▶ [Given instruction]: Starting at the first line of the data, print each line verbatim up to and including the line bearing "turn = (Vector(target)", omitting pictures.
§
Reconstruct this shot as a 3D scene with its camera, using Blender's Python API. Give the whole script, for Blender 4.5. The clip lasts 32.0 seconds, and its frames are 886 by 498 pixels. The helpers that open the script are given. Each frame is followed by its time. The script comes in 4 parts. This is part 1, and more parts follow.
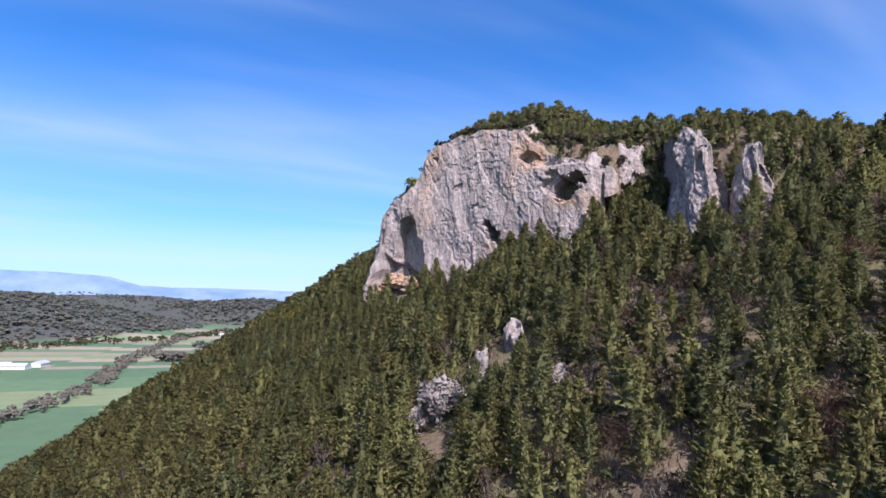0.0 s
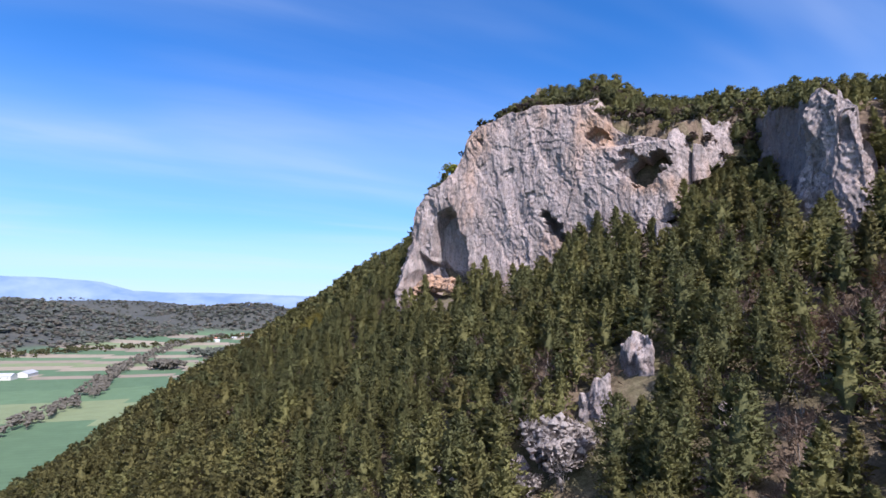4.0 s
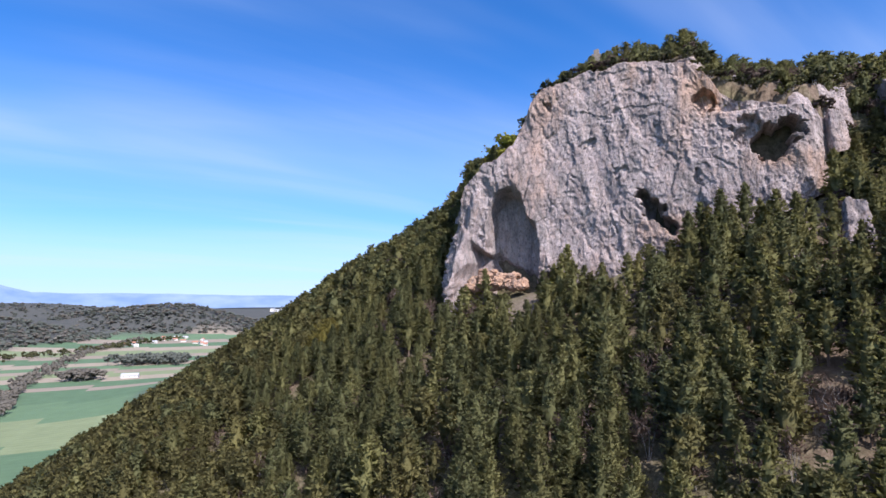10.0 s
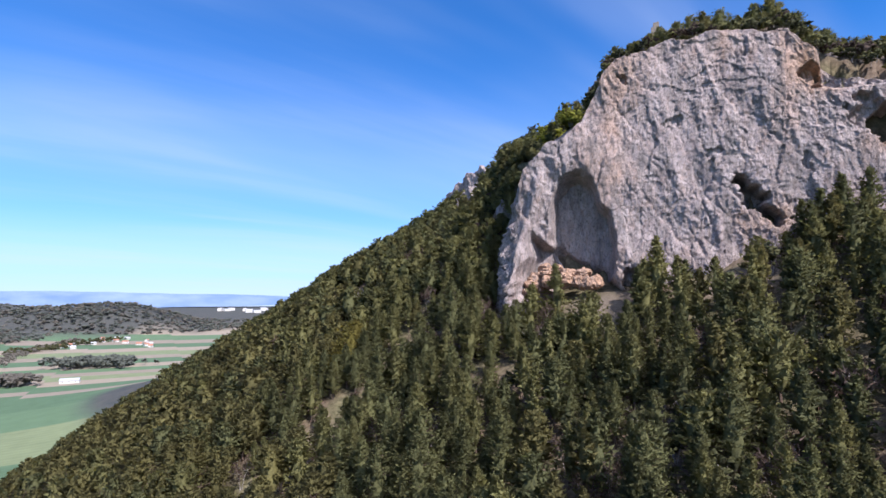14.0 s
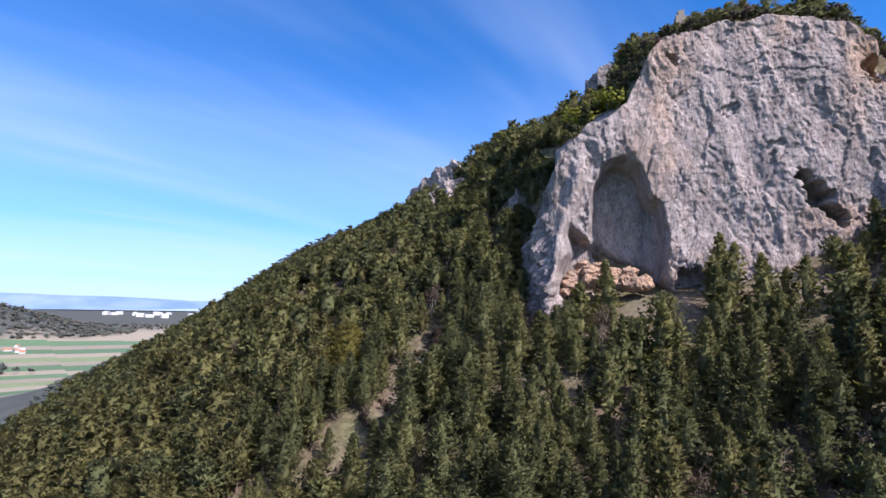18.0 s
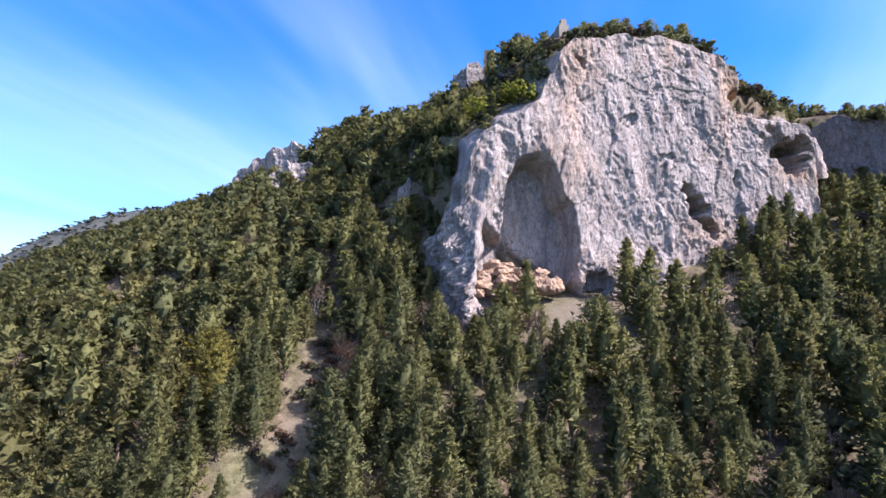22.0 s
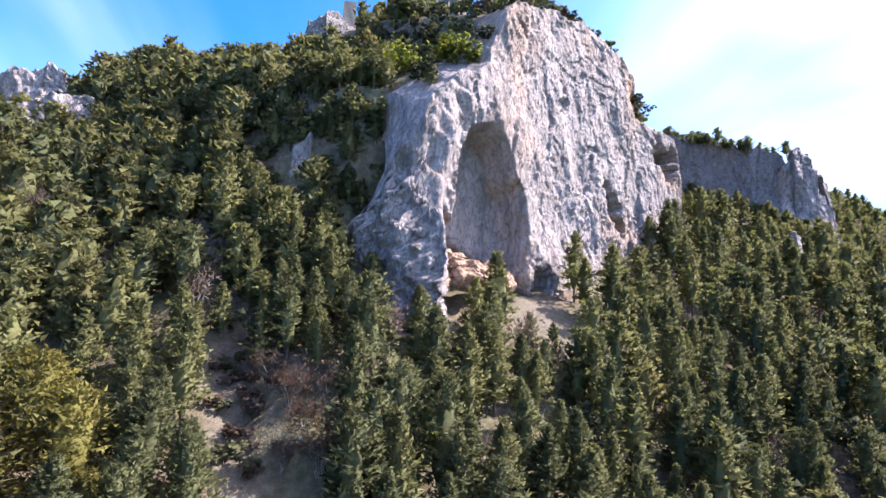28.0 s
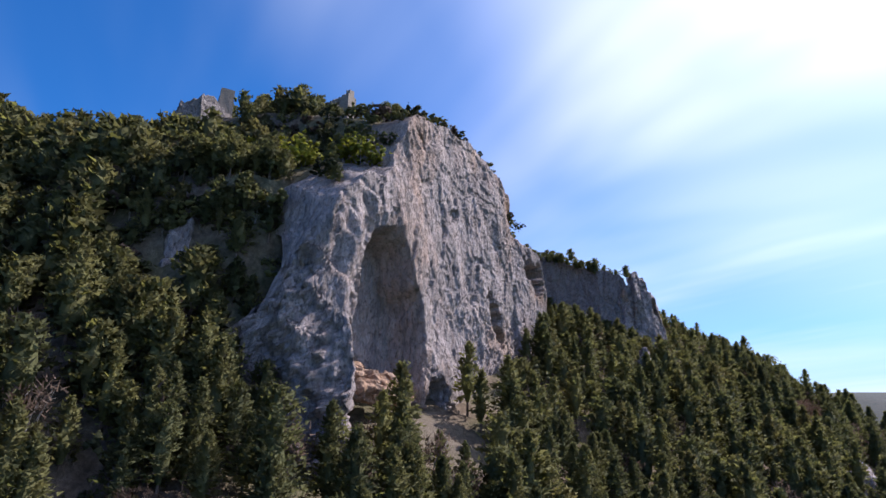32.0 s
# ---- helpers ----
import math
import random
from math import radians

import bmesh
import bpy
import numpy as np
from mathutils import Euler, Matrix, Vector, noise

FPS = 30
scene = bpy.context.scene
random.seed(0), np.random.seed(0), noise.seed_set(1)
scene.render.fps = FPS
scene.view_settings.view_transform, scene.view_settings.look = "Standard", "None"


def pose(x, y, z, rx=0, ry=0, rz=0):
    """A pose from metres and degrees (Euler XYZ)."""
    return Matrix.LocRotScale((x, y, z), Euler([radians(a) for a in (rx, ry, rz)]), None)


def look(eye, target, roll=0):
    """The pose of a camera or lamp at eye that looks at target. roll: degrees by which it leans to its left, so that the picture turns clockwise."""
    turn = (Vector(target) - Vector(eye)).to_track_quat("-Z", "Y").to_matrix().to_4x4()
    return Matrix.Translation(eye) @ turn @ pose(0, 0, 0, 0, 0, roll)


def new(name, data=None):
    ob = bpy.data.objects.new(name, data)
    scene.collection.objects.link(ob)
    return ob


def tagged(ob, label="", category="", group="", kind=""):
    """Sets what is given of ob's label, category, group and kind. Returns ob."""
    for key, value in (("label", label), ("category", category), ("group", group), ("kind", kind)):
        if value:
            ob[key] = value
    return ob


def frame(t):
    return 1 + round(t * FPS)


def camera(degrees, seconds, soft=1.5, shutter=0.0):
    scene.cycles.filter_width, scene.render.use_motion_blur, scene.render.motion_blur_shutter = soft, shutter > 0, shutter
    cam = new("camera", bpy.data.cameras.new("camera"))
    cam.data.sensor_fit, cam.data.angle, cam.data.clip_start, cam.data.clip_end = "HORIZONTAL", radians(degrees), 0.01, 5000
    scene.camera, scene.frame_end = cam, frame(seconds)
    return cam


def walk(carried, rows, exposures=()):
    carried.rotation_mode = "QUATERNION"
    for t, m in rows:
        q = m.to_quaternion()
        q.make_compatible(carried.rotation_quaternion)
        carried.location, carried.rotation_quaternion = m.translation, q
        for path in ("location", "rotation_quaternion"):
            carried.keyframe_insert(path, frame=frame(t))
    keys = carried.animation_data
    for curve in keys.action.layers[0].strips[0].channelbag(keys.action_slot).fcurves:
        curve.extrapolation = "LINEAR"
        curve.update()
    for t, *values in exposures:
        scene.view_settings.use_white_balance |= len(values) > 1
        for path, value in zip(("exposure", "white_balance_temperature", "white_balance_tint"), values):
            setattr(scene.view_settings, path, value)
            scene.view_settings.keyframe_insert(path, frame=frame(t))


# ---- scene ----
§
▶ [Result of this task]:
Reconstruct this shot as a 3D scene with its camera, using Blender's Python API. Give the whole script, for Blender 4.5. The clip lasts 32.0 seconds, and its frames are 886 by 498 pixels. The helpers that open the script are given. Each frame is followed by its time. The script comes in 4 parts. This is part 1, and more parts follow.
0.0 s
4.0 s
10.0 s
14.0 s
18.0 s
22.0 s
28.0 s
32.0 s
# ---- helpers ----
import math
import random
from math import radians

import bmesh
import bpy
import numpy as np
from mathutils import Euler, Matrix, Vector, noise

FPS = 30
scene = bpy.context.scene
random.seed(0), np.random.seed(0), noise.seed_set(1)
scene.render.fps = FPS
scene.view_settings.view_transform, scene.view_settings.look = "Standard", "None"


def pose(x, y, z, rx=0, ry=0, rz=0):
    """A pose from metres and degrees (Euler XYZ)."""
    return Matrix.LocRotScale((x, y, z), Euler([radians(a) for a in (rx, ry, rz)]), None)


def look(eye, target, roll=0):
    """The pose of a camera or lamp at eye that looks at target. roll: degrees by which it leans to its left, so that the picture turns clockwise."""
    turn = (Vector(target) - Vector(eye)).to_track_quat("-Z", "Y").to_matrix().to_4x4()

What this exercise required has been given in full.